··· SUPPLIED DATA
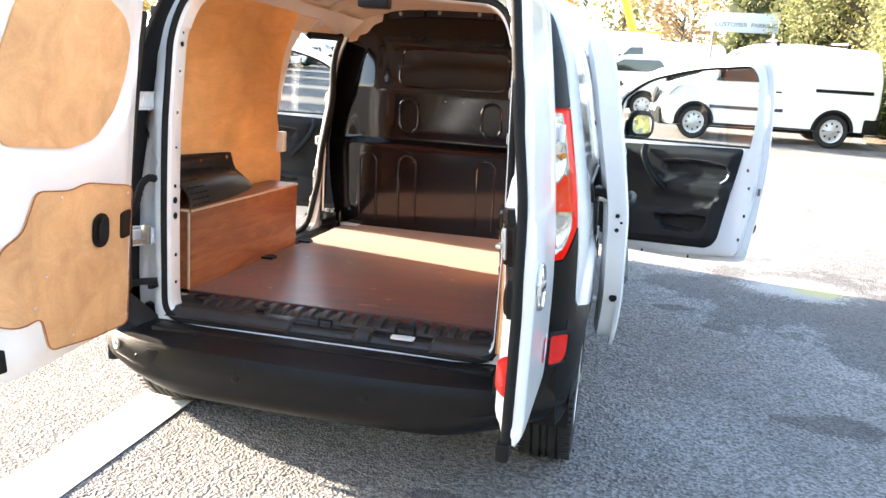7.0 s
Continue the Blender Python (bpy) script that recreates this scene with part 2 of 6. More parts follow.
def ground_mat():
    m = mat("asphalt", (0.142, 0.141, 0.141), 0.85, var=0.3, scale=0.8, bump=1.0, bscale=75)
    nt = m.node_tree
    b = nt.nodes["Principled BSDF"]
    ramp = [n for n in nt.nodes if n.type == "VALTORGB"][0]
    tc = nt.nodes.new("ShaderNodeTexCoord")
    vo = nt.nodes.new("ShaderNodeTexVoronoi")
    vo.inputs["Scale"].default_value = 95
    nt.links.new(tc.outputs["Object"], vo.inputs["Vector"])
    hs = nt.nodes.new("ShaderNodeSeparateColor")
    nt.links.new(vo.outputs["Color"], hs.inputs["Color"])
    r = nt.nodes.new("ShaderNodeValToRGB")
    r.color_ramp.elements[0].color, r.color_ramp.elements[1].color = (0.48, 0.48, 0.49, 1), (1.66, 1.63, 1.57, 1)
    nt.links.new(hs.outputs[0], r.inputs["Fac"])
    mx = nt.nodes.new("ShaderNodeMix")
    mx.data_type, mx.blend_type = "RGBA", "MULTIPLY"
    mx.inputs[0].default_value = 1.0
    nt.links.new(ramp.outputs["Color"], mx.inputs[6])
    nt.links.new(r.outputs["Color"], mx.inputs[7])
    # dark damp stains
    ns = nt.nodes.new("ShaderNodeTexNoise")
    ns.inputs["Scale"].default_value, ns.inputs["Detail"].default_value, ns.inputs["Roughness"].default_value = 1.1, 9, 0.75
    nt.links.new(tc.outputs["Object"], ns.inputs["Vector"])
    r3 = nt.nodes.new("ShaderNodeValToRGB")
    r3.color_ramp.elements[0].position, r3.color_ramp.elements[1].position = 0.60, 0.68
    r3.color_ramp.elements[0].color, r3.color_ramp.elements[1].color = (1, 1, 1, 1), (0.42, 0.42, 0.43, 1)
    nt.links.new(ns.outputs["Fac"], r3.inputs["Fac"])
    m2 = nt.nodes.new("ShaderNodeMix")
    m2.data_type, m2.blend_type = "RGBA", "MULTIPLY"
    m2.inputs[0].default_value = 1.0
    nt.links.new(mx.outputs[2], m2.inputs[6])
    nt.links.new(r3.outputs["Color"], m2.inputs[7])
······
■ WHAT YOU SHOULD DO: Reproduce the full listing faithfully, but do not carry over any pictures.

■ FINAL ANSWER:
7.0 s
Continue the Blender Python (bpy) script that recreates this scene with part 2 of 6. More parts follow.
def ground_mat():
    m = mat("asphalt", (0.142, 0.141, 0.141), 0.85, var=0.3, scale=0.8, bump=1.0, bscale=75)
    nt = m.node_tree
    b = nt.nodes["Principled BSDF"]
    ramp = [n for n in nt.nodes if n.type == "VALTORGB"][0]
    tc = nt.nodes.new("ShaderNodeTexCoord")
    vo = nt.nodes.new("ShaderNodeTexVoronoi")
    vo.inputs["Scale"].default_value = 95
    nt.links.new(tc.outputs["Object"], vo.inputs["Vector"])
    hs = nt.nodes.new("ShaderNodeSeparateColor")
    nt.links.new(vo.outputs["Color"], hs.inputs["Color"])
    r = nt.nodes.new("ShaderNodeValToRGB")
    r.color_ramp.elements[0].color, r.color_ramp.elements[1].color = (0.48, 0.48, 0.49, 1), (1.66, 1.63, 1.57, 1)
    nt.links.new(hs.outputs[0], r.inputs["Fac"])
    mx = nt.nodes.new("ShaderNodeMix")
    mx.data_type, mx.blend_type = "RGBA", "MULTIPLY"
    mx.inputs[0].default_value = 1.0
    nt.links.new(ramp.outputs["Color"], mx.inputs[6])
    nt.links.new(r.outputs["Color"], mx.inputs[7])
    # dark damp stains
    ns = nt.nodes.new("ShaderNodeTexNoise")
    ns.inputs["Scale"].default_value, ns.inputs["Detail"].default_value, ns.inputs["Roughness"].default_value = 1.1, 9, 0.75
    nt.links.new(tc.outputs["Object"], ns.inputs["Vector"])
    r3 = nt.nodes.new("ShaderNodeValToRGB")
    r3.color_ramp.elements[0].position, r3.color_ramp.elements[1].position = 0.60, 0.68
    r3.color_ramp.elements[0].color, r3.color_ramp.elements[1].color = (1, 1, 1, 1), (0.42, 0.42, 0.43, 1)
    nt.links.new(ns.outputs["Fac"], r3.inputs["Fac"])
    m2 = nt.nodes.new("ShaderNodeMix")
    m2.data_type, m2.blend_type = "RGBA", "MULTIPLY"
    m2.inputs[0].default_value = 1.0
    nt.links.new(mx.outputs[2], m2.inputs[6])
    nt.links.new(r3.outputs["Color"], m2.inputs[7])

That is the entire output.